Depuis quelque temps, l’Afrique appelle à une collaboration plus intense au sein les gouvernements, la société civile et les entités régionales pour établir un mécanisme de réparations destinées au continent africain et à sa diaspora. Cela découle de la reconnaissance des conséquences durables du colonialisme, de l’esclavage, de l’apartheid et du génocide qui s’étend du colonialisme occidentale en Afrique.
Cet enjeu, aujourd’hui central dans les discussions mondiales, marque un progrès notable pour la communauté africaine et illustre une intention manifeste de rectifier les injustices historiques subies par l’Afrique. De son côté, l’Union africaine (UA) souligne l’importance de ce sujet qui constituera le thème central de l’année 2025 : « Justice pour les Africains et les personnes d’origine africaine à travers les réparations ». La proposition formulée par le Ghana et l’Algérie a fourni une scène internationale pour traiter de l’esclavage transatlantique et de la colonisation, deux réalités à l’origine d’un grand nombre de souffrances.
L’émission «Point Actu» de la télévision sénégalaise, qui vise à discuter des réparations que l’Europe doit à l’Afrique, a rassemblé des experts autour du sujet, qui est au centre des discussions internationales et nationales. Des figures révélatives du Sénégal ont pris part aux débats : à l’image de Mamadi Amara Fofana, expert en suivi-évaluation de projet et Josué Diop, consultant en marketing et communication.
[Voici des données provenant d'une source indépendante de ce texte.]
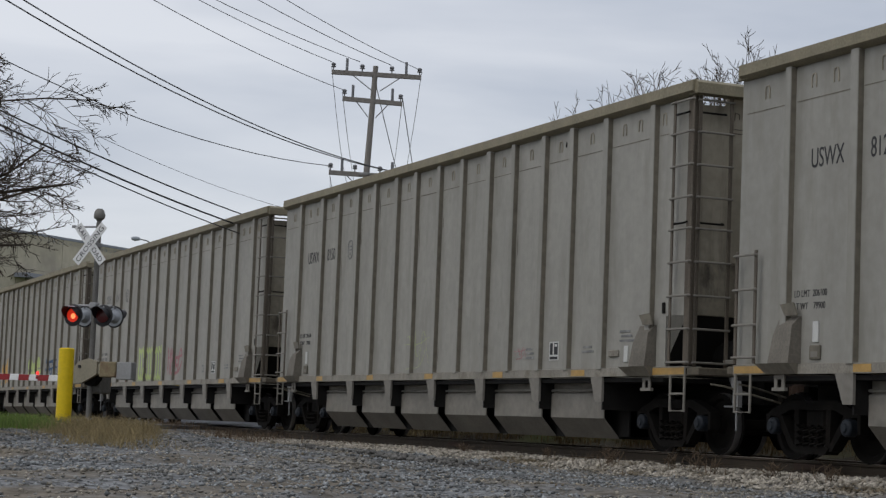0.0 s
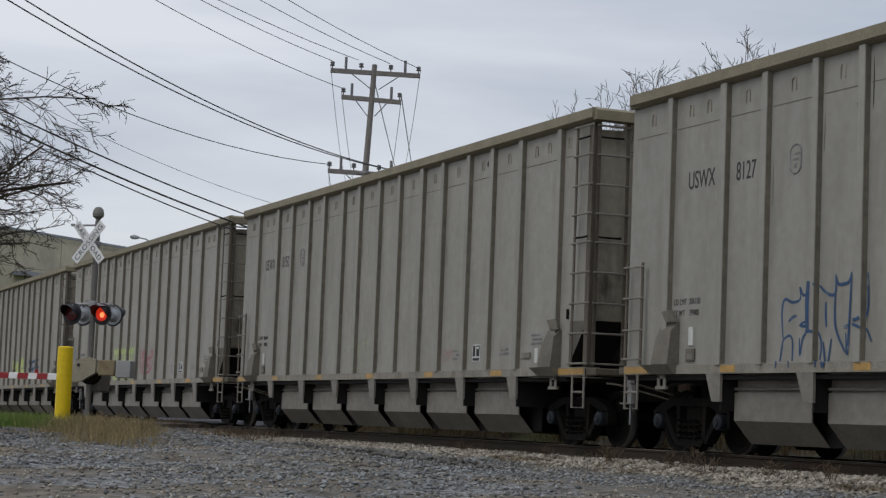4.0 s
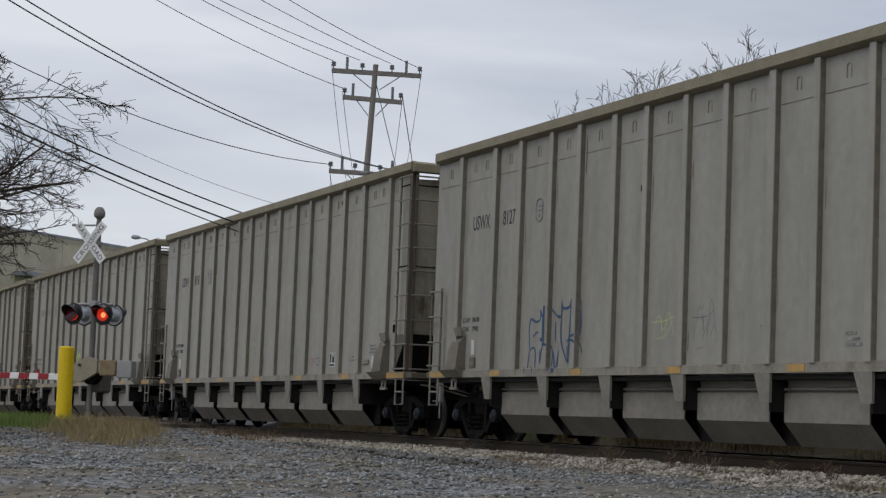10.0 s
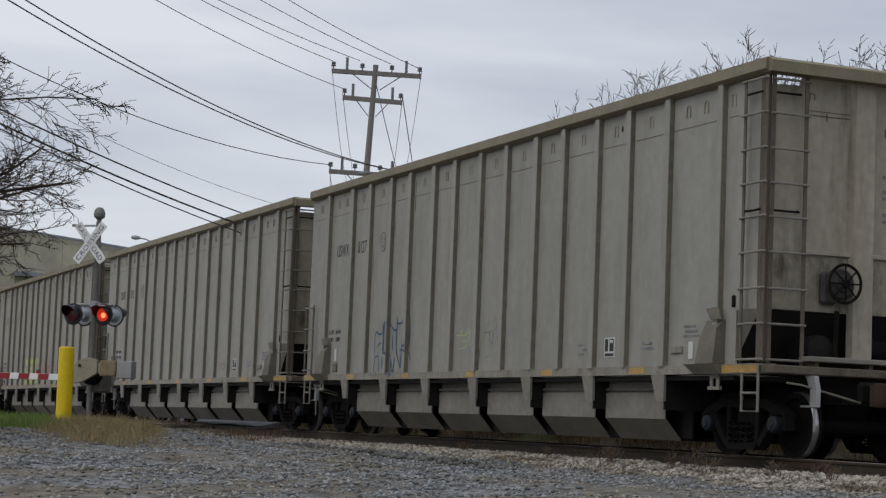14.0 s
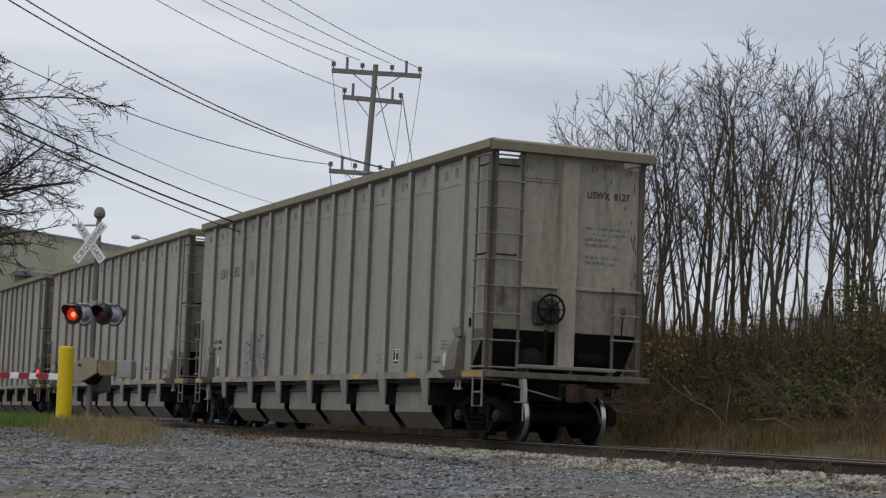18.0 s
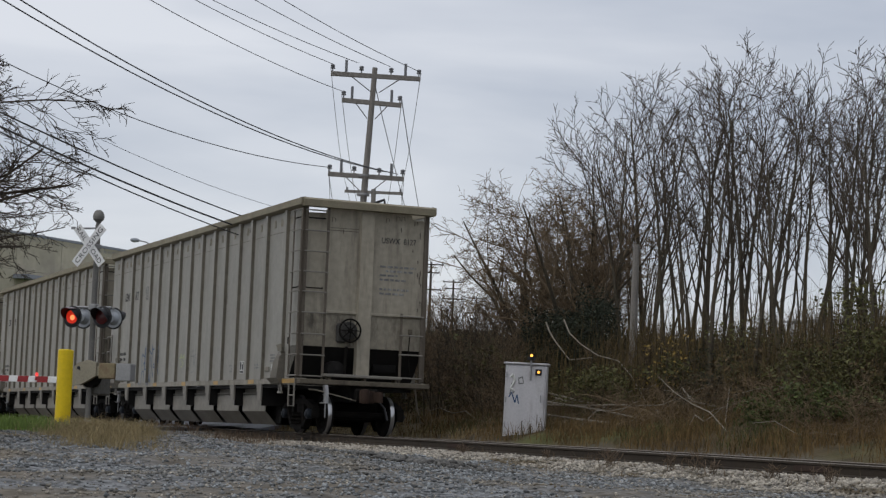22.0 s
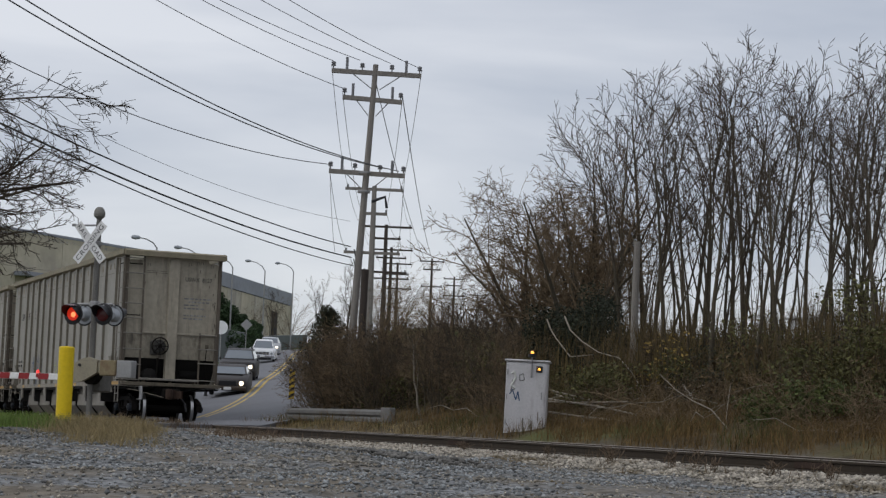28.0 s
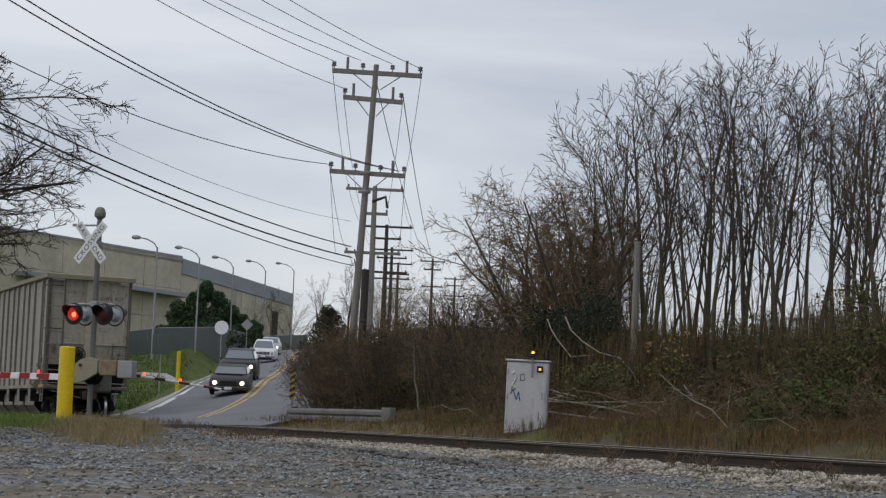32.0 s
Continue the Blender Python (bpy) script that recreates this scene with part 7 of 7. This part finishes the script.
def build_weed(x, y, h, seed):
    r = random.Random(seed)
    t = Twigs()
    for _ in range(9):
        d = Vector((r.gauss(0, 0.35), r.gauss(0, 0.35), 1)).normalized() * h * r.uniform(0.5, 1.1)
        o = Vector((r.gauss(0, 0.05), r.gauss(0, 0.05), 0))
        t.branch([o, o + d * 0.5 + Vector((r.gauss(0, 0.02), r.gauss(0, 0.02), 0)), o + d], 0.006, 0.003)
        for k in range(3):
            p = o + d * r.uniform(0.4, 0.9)
            t.branch([p, p + Vector((r.gauss(0, 0.06), r.gauss(0, 0.06), 0.08))], 0.005, 0.004)
    ob = new("dead_weed", t.mesh("dead_weed", "weed"))
    ob.matrix_basis = pose(x, y, ground_at(x, y))
    tagged(ob, "dry brown dead weed in the ballast", "weed", "dead weeds in the ballast")


for k, (x, y, h) in enumerate(((-25.4, 13.2, 0.28), (-25.0, 13.0, 0.22), (-23.3, 13.1, 0.24), (-22.9, 13.2, 0.26), (-22.2, 13.0, 0.2), (-20.8, 13.1, 0.2), (-27.5, 13.2, 0.16), (-31.0, 13.2, 0.15), (-19.4, 13.0, 0.22), (-55.0, 12.6, 0.35),
                               (-58.0, 12.8, 0.4), (-50.0, 12.4, 0.32), (-61.0, 12.6, 0.45), (-47.0, 12.2, 0.3), (-53.0, 12.2, 0.35), (-64.0, 12.4, 0.4))):
    build_weed(x, y, h, 600 + k)


# added flaps hide one lit lens, then the other, in place of switching
FLASH_AT, FLASH_FOR = 0.775 - 1.2255, 0.61275


def lamp_motions():
    for sx, flap in flaps:
        base = pose(0, 0, 0.158)
        shut, lifted = base, base @ pose(0, 0, 0, -84, 0, 0)
        rows, t = [], FLASH_AT - (0.0 if sx < 0 else FLASH_FOR)
        state = []
        while t < 33.5:
            state += [(t - 0.06, shut), (t + 0.06, lifted), (t + FLASH_FOR - 0.06, lifted), (t + FLASH_FOR + 0.06, shut)]
            t += 2 * FLASH_FOR
        first = [m for s, m in state if s <= 0][-1]
        rows = [(0.0, first)] + [(round(s, 3), m) for s, m in state if 0.02 < s < 31.97] + [(32.0, [m for s, m in state if s <= 32.01][-1])]
        walk(flap, rows)
    # these lamps shine while the first of the pair does
    for cover, (x, y, z), drop in covers:
        over, away = pose(x, y, z), pose(x, y, z - drop)
        state, t = [], FLASH_AT
        while t < 33.5:
            state += [(t - 0.05, over), (t + 0.05, away), (t + FLASH_FOR - 0.05, away), (t + FLASH_FOR + 0.05, over)]
            t += 2 * FLASH_FOR
        walk(cover, [(0.0, [m for s, m in state if s <= 0][-1])] + [(round(s, 3), m) for s, m in state if 0.02 < s < 31.97] + [(32.0, [m for s, m in state if s <= 32.01][-1])])


def motions():
    train_motions()
    lamp_motions()


motions()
Et Kassoum Diabaté, un étudiant malien invité en tant qu’espoir pour la jeunesse, qui revendique ses droits à des réparations.
D’après Mamadi Amara Fofana, il est impératif que la reconnaissance des douleurs et injustices infligées par la France et autres puissances coloniales en Afrique soit adoptée de manière officielle plutôt que simplement verbale : « La France et les autres puissances coloniales doivent reconnaitre leur torts, les torts qu’ils ont causés sur le plan financier, sur le plan humain, sur le plan culturelle. Il faut que ça soit officiellement reconnue, de manière institutionnelle et que le néocolonialisme s’arrête ».
L’expert sénégalais a noté que la question des réparations a été le thème centrale d’une conférence panafricaine qui s’est déroulée en mois de mars dernier à Dakar. Lors d’une rencontre tenue, l‘organisation Urgences Panafricanistes a conduit un échange relatif aux réparations destinées aux nations africaines. Un grand nombre de militants panafricanistes, tous soutiens du continent, se sont réunis dans une salle pour dénoncer les destructions infligées par les nations européennes durant plusieurs siècles de colonisation ainsi que pour revendiquer 50 000 milliards d’euros de réparations: « Le regroupement qui était fait à Dakar en mois de mars a mis tout à sa place, mais on doit d’abord faire sorte que la France reconnait qu’elle a fait tort au Africains », a rappelé l’expert.
Quant à lui, Josué Diop considère que le paiement de cette somme constitue un premier acte en faveur de la réparation des préjudices infligés à l’Afrique. D’après le spécialiste en marketing, le montant de 50 000 milliards d’euros symbolise les dégâts économiques, sociaux et environnementaux engendrés par des siècles d’exploitation : « 50 milliards d’euro, ça ne peut pas effacer le passé mais je pense que ça va servir ».
Cependant, Josué Diop a également souligné l’importance d’agir sur la question des réparations : « Si vous êtes africain, descendant d’esclave, vous avez totalement le droit de réclamer des réparations pour tous les préjudices, que vous avez subi et que vos ancêtres ont subi ».
De son côté, le jeune Malien Kassoum Diabaté a mis en exergue l’espoir que la jeunesse africaine nourrit de s’unir et d’agir ensemble pour mener cette lutte : « J’invite la jeunesse africaine à s’unir. Il faut qu’on soit unis pour pouvoir mener cette lutte jusqu’au point souhaité ».
Il est à noter que ce mouvement de fond va au-delà des simples demandes financières. Il symbolise un désir de reconsidérer le rôle de l’Afrique dans la hiérarchie mondiale et de rompre une fois pour toutes avec l’héritage du colonialisme.
Avec son histoire marquée par la douleur, le Mali semble résolument décidé à jouer un rôle de leader dans cette renaissance politique. Si elle est orchestrée de manière coordonnée entre les gouvernements et les intervenants de la société civile, l’action collective pourrait s’avérer fructueuse. Il ne s’agit plus de ressentir des regrets, mais de passer à l’action.